5.1 Materials Processing, Failure, and Selection

Start with the service condition

FE Mechanical material questions rarely test trivia in isolation. They describe a component, an environment, a load, a process, or a failure symptom and ask what material or treatment fits. Before reaching for a property table, classify what the part must survive: static stress, cyclic (fatigue) stress, impact, wear, creep at high temperature, or corrosion. Each maps to a governing property — yield strength for static loading, endurance limit for fatigue, fracture toughness for impact, hardness for wear, and corrosion resistance for chemical exposure.

The NCEES handbook's Materials Science/Structure of Matter section is your evidence base. It provides the stress-strain relationships, hardness scales and conversions, the iron-carbon phase diagram, and tables of mechanical properties. Your job on exam day is rarely to memorize a specific alloy; it is to read the table fast and apply the tradeoff. A part that must resist fatigue at low weight points toward aluminum or titanium; a part that must resist wear and abrasion points toward a hardened steel or a ceramic.

Read the stress-strain curve

One tension-test curve encodes most of what the FE tests about a material. Key quantities and the regions that define them:

The modulus of resilience equals Sy²/(2E); toughness is the full integral of σ dε. A ductile material (e.g., low-carbon steel) shows a large plastic region and yields visibly before fracture, so design uses Sy with a factor of safety. A brittle material (cast iron, ceramics) shows little plastic strain and fails suddenly near Su, so design uses ultimate strength and the maximum-normal-stress criterion. Recognizing ductile vs. brittle behavior is often the entire point of a question.

Worked example: resilience

A steel has E = 200 GPa and Sy = 250 MPa. Find the modulus of resilience.

Apply u_r = Sy²/(2E) = (250×10⁶)² / (2 × 200×10⁹) = (6.25×10¹⁶)/(4.0×10¹¹) = 1.56×10⁵ J/m³ ≈ 156 kJ/m³.

This is the elastic strain energy stored per unit volume at yield — useful for spring and shock-absorbing material choices, where you want high resilience (high Sy, low E).

Processing changes properties predictably

Processing questions test whether casting, forming, machining, welding, heat treatment, or additive manufacturing suits the geometry and material — and how the process shifts properties:

• Cold working (strain hardening): raises Sy and Su, lowers ductility. Useful when you need strength without heat treatment.
• Annealing: softens, restores ductility, relieves residual stress (recovery → recrystallization → grain growth).
• Quenching steel: forms hard, brittle martensite; tempering afterward trades some hardness for toughness.
• Normalizing: refines grain for uniform, moderate strength.
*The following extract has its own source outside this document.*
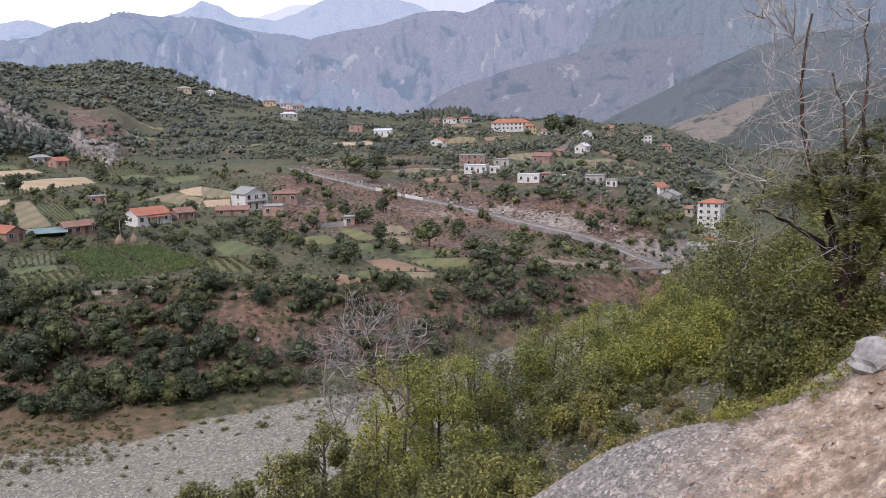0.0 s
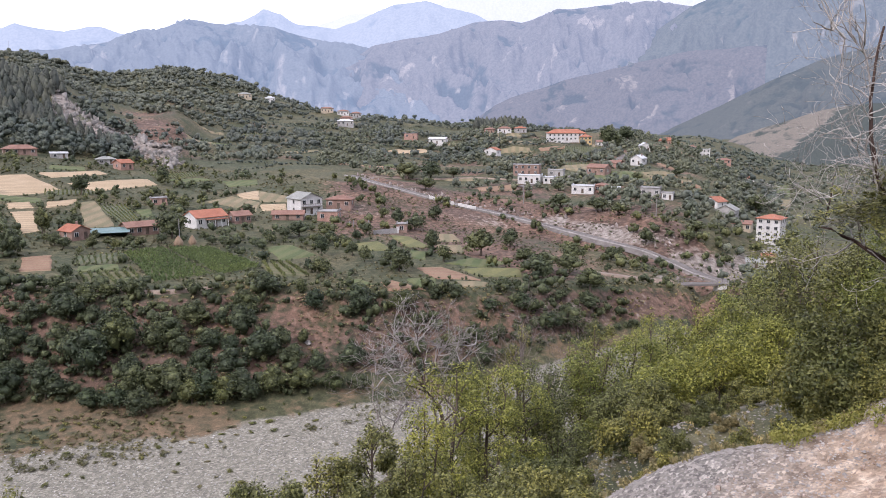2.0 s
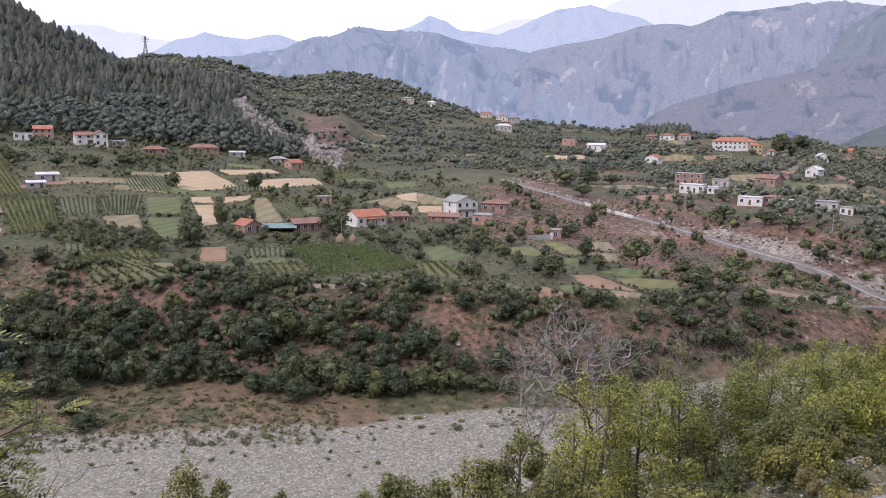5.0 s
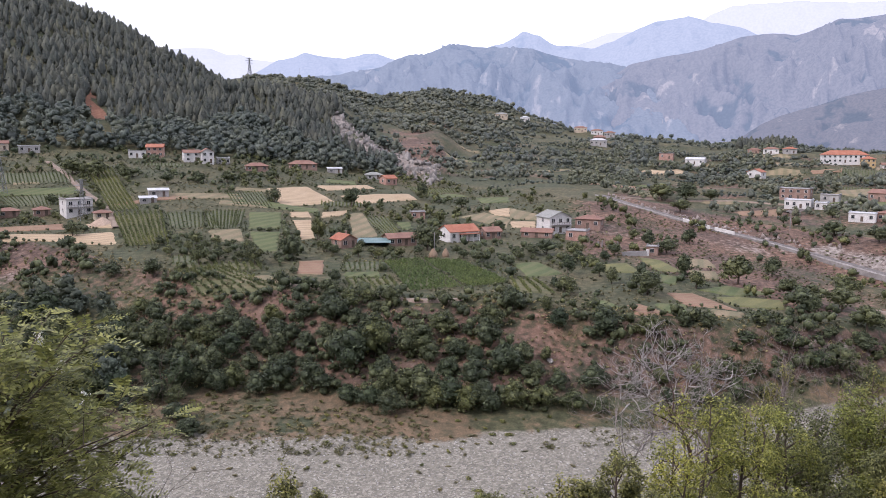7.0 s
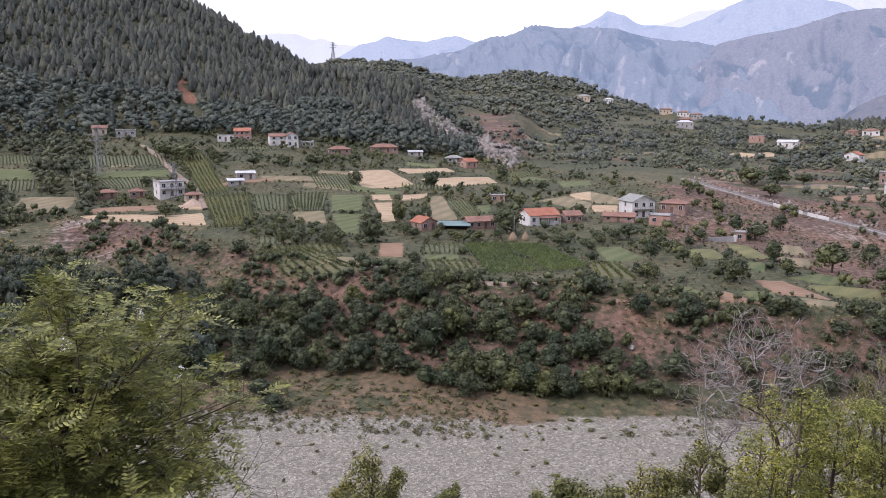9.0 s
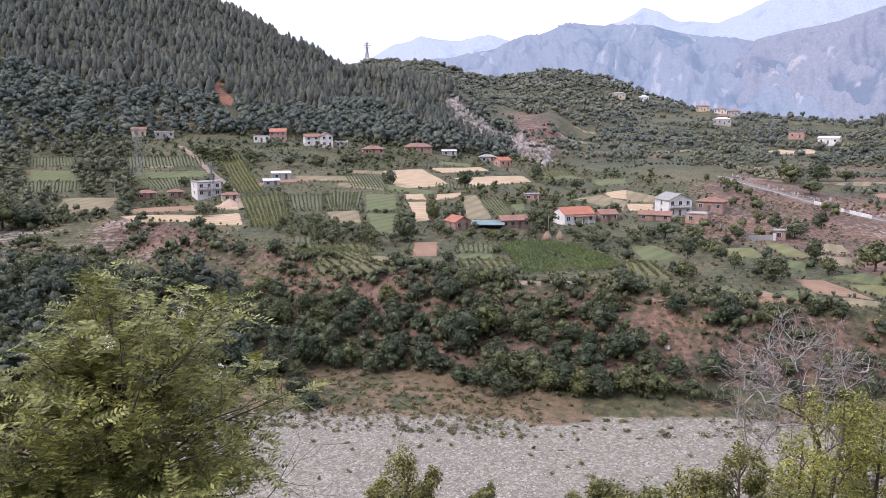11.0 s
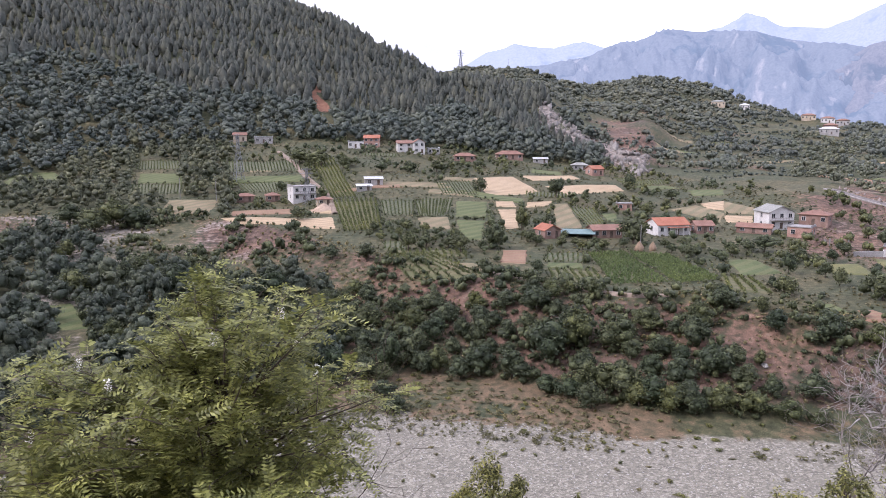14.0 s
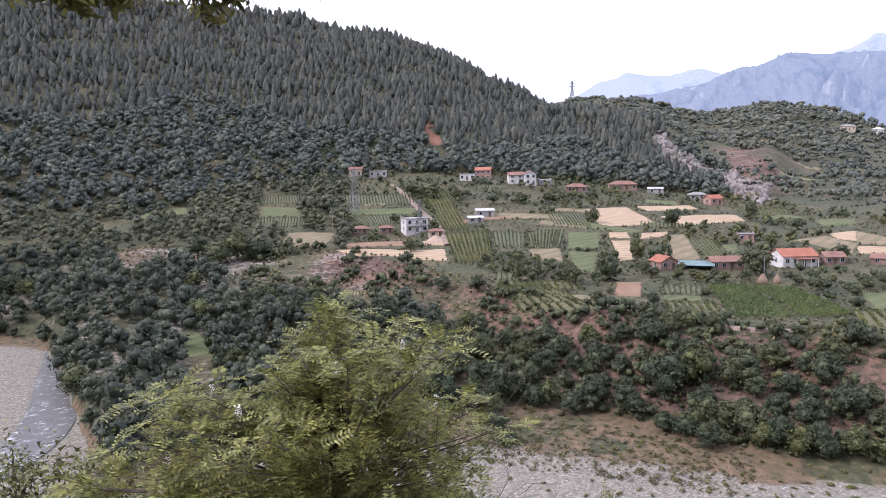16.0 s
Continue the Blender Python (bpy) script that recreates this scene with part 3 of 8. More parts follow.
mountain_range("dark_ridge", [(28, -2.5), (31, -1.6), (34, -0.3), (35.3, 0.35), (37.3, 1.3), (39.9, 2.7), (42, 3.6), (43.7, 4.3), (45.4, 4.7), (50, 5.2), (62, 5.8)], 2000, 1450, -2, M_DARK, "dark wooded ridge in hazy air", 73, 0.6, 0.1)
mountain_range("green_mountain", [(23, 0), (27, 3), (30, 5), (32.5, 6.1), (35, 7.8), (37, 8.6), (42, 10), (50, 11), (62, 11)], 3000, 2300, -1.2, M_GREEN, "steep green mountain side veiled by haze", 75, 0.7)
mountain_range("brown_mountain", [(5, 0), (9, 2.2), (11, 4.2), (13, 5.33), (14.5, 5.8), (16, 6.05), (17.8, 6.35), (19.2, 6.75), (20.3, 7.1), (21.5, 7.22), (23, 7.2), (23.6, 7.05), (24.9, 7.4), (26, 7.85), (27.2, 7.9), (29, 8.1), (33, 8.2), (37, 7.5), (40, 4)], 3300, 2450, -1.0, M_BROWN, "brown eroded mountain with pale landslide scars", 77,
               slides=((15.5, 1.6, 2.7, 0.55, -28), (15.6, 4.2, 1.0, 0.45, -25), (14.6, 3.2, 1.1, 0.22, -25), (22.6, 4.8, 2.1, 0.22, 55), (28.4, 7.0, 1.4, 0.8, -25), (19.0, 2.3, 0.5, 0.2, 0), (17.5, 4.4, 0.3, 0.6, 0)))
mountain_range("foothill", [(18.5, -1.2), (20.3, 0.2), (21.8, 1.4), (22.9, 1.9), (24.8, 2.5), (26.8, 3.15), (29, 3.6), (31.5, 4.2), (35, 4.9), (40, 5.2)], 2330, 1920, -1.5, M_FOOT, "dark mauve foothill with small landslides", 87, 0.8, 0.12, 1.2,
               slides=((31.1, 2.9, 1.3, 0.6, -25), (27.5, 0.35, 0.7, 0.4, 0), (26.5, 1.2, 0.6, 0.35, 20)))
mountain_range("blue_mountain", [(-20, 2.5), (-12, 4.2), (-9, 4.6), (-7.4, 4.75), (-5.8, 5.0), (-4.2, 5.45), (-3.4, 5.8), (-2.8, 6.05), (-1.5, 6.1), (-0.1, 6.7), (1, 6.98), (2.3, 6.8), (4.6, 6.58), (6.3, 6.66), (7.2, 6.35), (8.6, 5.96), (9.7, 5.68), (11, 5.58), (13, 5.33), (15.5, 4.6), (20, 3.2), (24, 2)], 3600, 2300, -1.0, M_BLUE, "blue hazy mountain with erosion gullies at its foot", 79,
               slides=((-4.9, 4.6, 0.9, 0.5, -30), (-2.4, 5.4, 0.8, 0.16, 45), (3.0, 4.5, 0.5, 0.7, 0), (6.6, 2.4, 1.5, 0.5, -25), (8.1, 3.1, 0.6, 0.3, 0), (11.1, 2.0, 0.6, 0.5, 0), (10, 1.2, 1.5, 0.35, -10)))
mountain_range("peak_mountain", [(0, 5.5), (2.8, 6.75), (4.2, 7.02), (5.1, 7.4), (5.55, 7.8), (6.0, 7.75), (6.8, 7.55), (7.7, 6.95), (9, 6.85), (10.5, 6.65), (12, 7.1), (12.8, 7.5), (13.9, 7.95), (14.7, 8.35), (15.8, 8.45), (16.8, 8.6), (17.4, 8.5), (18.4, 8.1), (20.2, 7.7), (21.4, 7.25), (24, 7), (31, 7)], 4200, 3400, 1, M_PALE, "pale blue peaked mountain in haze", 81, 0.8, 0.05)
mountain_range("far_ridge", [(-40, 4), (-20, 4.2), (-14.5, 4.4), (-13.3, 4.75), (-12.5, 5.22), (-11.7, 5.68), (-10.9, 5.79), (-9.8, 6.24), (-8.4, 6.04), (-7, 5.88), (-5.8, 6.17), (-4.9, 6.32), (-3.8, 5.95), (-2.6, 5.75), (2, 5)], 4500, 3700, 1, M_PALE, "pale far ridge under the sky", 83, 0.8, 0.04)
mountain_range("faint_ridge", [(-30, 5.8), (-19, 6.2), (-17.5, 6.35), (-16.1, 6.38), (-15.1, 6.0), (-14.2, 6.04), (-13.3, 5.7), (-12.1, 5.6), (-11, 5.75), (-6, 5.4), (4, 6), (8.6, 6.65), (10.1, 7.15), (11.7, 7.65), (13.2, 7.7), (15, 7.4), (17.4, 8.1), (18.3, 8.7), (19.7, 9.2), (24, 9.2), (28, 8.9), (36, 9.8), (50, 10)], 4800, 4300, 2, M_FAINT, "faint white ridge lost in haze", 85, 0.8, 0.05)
# ---------------------------------------------------------------- plant shapes
def tube(points, radii, sides=6):
    """A tapering limb along points: corners and quads."""
    pts = [Vector(p) for p in points]
    vs, fs = [], []
    for k, p in enumerate(pts):
        d = (pts[min(k + 1, len(pts) - 1)] - pts[max(k - 1, 0)]).normalized()
        a = d.orthogonal().normalized()
        b = d.cross(a)
        for s in range(sides):
            t = 2 * math.pi * s / sides
            vs.append(p + (a * math.cos(t) + b * math.sin(t)) * radii[k])
    for k in range(len(pts) - 1):
        for s in range(sides):
            s2 = (s + 1) % sides
            fs.append((k * sides + s, k * sides + s2, (k + 1) * sides + s2, (k + 1) * sides + s))
    return np.array([tuple(v) for v in vs]), np.array(fs)


def joined(pieces):
    """Several (corners, faces) as one."""
    vs, fs, n = [], [], 0
    for v, f in pieces:
        vs.append(v)
        fs.append(f + n)
        n += len(v)
    return np.concatenate(vs), np.concatenate(fs)


def unit(v):
    return v / (np.linalg.norm(v, axis=-1, keepdims=True) + 1e-9)


def sprays(rng, p, normal, size, long=1.5, tri=False):
    """A leafy quad (or a plain three-cornered spray) at each point, facing about its normal."""
    n = len(p)
    nrm = unit(normal)
    a = unit(np.cross(nrm, rng.normal(size=(n, 3))))
    b = np.cross(nrm, a)
    s = size * rng.uniform(0.55, 1.3, (n, 1))
    bend = nrm * s * rng.uniform(-0.35, 0.1, (n, 1))
    if tri:
        v = np.stack([p - a * s * long * 0.5, p + a * s * long * 0.28 - b * s * 0.55, p + a * s * long * 0.28 + b * s * 0.55 + bend], 1)
        return v.reshape(-1, 3), np.arange(n * 3).reshape(-1, 3)
    v = np.stack([p - a * s * long * 0.5, p - b * s * 0.42 + bend * 0.3, p + a * s * long * 0.5 + bend, p + b * s * 0.42], 1)
    return v.reshape(-1, 3), np.arange(n * 4).reshape(-1, 4)


def lobed(rng, lobes, n, size, inner=0.55, lift=0.35, long=1.5, tri=False, jitter=0.45):
    """Foliage over several rounded lobes (x, y, z, rx, rz)."""
    L = np.array(lobes)
    w = L[:, 3] ** 2
    k = rng.choice(len(L), n, p=w / w.sum())
    d = unit(rng.normal(size=(n, 3)) + np.array([0, 0, 0.25]))
    rad = inner + (1.08 - inner) * rng.random((n, 1)) ** 0.6
    lump = 1 + 0.22 * np.sin(d[:, :1] * 7 + k[:, None]) * np.cos(d[:, 1:2] * 6 - k[:, None] * 2)
    p = L[k, :3] + d * rad * lump * np.stack([L[k, 3], L[k, 3], L[k, 4]], 1)
    return sprays(rng, p, d + rng.normal(size=(n, 3)) * jitter + np.array([0, 0, lift]), size, long, tri)


def ball(sub):
    bm = bmesh.new()
    bmesh.ops.create_icosphere(bm, subdivisions=sub, radius=1)
    out = np.array([tuple(v.co) for v in bm.verts]), np.array([[v.index for v in f.verts] for f in bm.faces])
    bm.free()
    return out


BALL = {1: ball(1), 2: ball(2)}


def puffs(rng, lobes, sub=1, rough=0.16, shrink=1.0):
    """The dense leafy body of each lobe: lumpy, uneven, flat-faced."""
    out = []
    for x, y, z, rx, rz in lobes:
        v, f = BALL[sub]
        q, _ = np.linalg.qr(rng.normal(size=(3, 3)))
        if np.linalg.det(q) < 0:
            q[:, 0] *= -1
        v = (v @ q.T) * (1 + rng.normal(0, rough, (len(v), 1)))
        out.append((v * np.array([rx, rx, rz]) * shrink + np.array([x, y, z]), f))
    return out


def crown_lobes(rng, low, slim, count, buds):
    """Rounded masses of a crown one metre tall, each with smaller ones on it."""
    big, small = [], []
    for k in range(count):
        a = 2.4 * k + rng.uniform(-0.6, 0.6)
        t = (k + 0.5) / count
        rx = (0.23 - 0.08 * t) * rng.uniform(0.85, 1.15)
        rz = rx * rng.uniform(0.95, 1.3)
        h = low + rz * 0.8 + (0.97 - low - rz * 1.8) * t ** 0.8
        out = 0.22 * math.sin(math.pi * (0.25 + 0.72 * t)) * rng.uniform(0.4, 1.15) * slim
        big.append((out * math.cos(a), out * math.sin(a), h, rx * slim, rz))
    for x, y, z, rx, rz in big:
        for _ in range(buds):
            d = unit(rng.normal(size=3) + np.array([0, 0, 0.35]))
            k = rng.uniform(0.34, 0.58)
            small.append((x + d[0] * rx * 0.85, y + d[1] * rx * 0.85, z + d[2] * rz * 0.85, rx * k, rz * k * 1.05))
    return big, small


def broad_tree(seed, n, leaf, slim=1.0, low=0.22, limbs=5):
    """A broad-leaved tree one metre tall: trunk with limbs, and its crown."""
    rng = np.random.default_rng(seed)
    big, small = crown_lobes(rng, low, slim, limbs + 3, 5)
    lean = rng.uniform(-0.04, 0.04, 2)
    spine = [(0, 0, -0.05), (lean[0], lean[1], low), (lean[0] * 2, lean[1] * 2, 0.5), (lean[0], lean[1], 0.82)]
    wood = [tube(spine, [0.035, 0.026, 0.016, 0.004])]
    for x, y, z, rx, rz in big[:limbs]:
        s = Vector((lean[0], lean[1], max(low * 0.8, z - 0.2)))
        e = Vector((x, y, z))
        wood.append(tube([s, s.lerp(e, 0.5) + Vector((0, 0, 0.02)), e], [0.014, 0.009, 0.003], 4))
    leaves = [lobed(rng, small, int(n * 1.0), leaf, 0.45, 0.35, 1.35, True, 0.4), lobed(rng, big, int(n * 0.5), leaf, 0.7, 0.3, 1.35, True, 0.4)]
    return joined(wood), joined(puffs(rng, big, 1, 0.14, 0.72) + leaves)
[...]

For steels, the iron-carbon diagram sets the phases: ferrite (soft, ductile), cementite (hard, brittle), pearlite, and the eutectoid at about 0.76–0.83% carbon, 727 °C. Higher carbon and faster cooling generally mean harder, more brittle steel. Match the process to the requirement: a wear surface gets case-hardening; a weldment that must stay ductile gets a low-carbon steel and post-weld stress relief.

Failure-mode recognition beats memorizing names

The FE rewards recognizing the failure mode far more than recalling a specific alloy. The same load magnitude can be safe or fatal depending on how it is applied. The major modes and their controlling property:

• Static overload (ductile): yielding governs — design to keep stress below Sy with a factor of safety, checked by the distortion-energy (von Mises) or maximum-shear theory.
• Static overload (brittle): fast fracture near Su — design with the maximum-normal-stress criterion and account for the low fracture toughness.
• Fatigue: repeated cyclic loading causes a crack to initiate at a stress raiser and grow until sudden fracture, often at a stress well below Sy. The endurance limit Se governs; surface finish and stress concentration dominate.
• Creep: slow, continuous deformation under constant load at high temperature (roughly above 0.3–0.4 of the absolute melting temperature) — relevant to turbine blades and boiler tubes.
• Wear and corrosion: surface-driven loss of material that hardness, coatings, or corrosion-resistant alloys control.

Toughness versus strength is the trap to watch. A high-strength material is not automatically a safe one: raising yield strength by cold work or heat treatment usually lowers ductility and fracture toughness, so a strong-but-brittle part can shatter where a softer, tougher part would merely dent. The Charpy impact test and the ductile-to-brittle transition temperature capture this: many steels lose toughness sharply below a critical temperature, which is why cold-service components require careful material choice.

When an FE question describes the symptom — a clean granular fracture, beach marks on the surface, slow bulging at temperature — name the mode first, then choose the strength and criterion that controls it. That single habit answers most materials questions faster than any table lookup.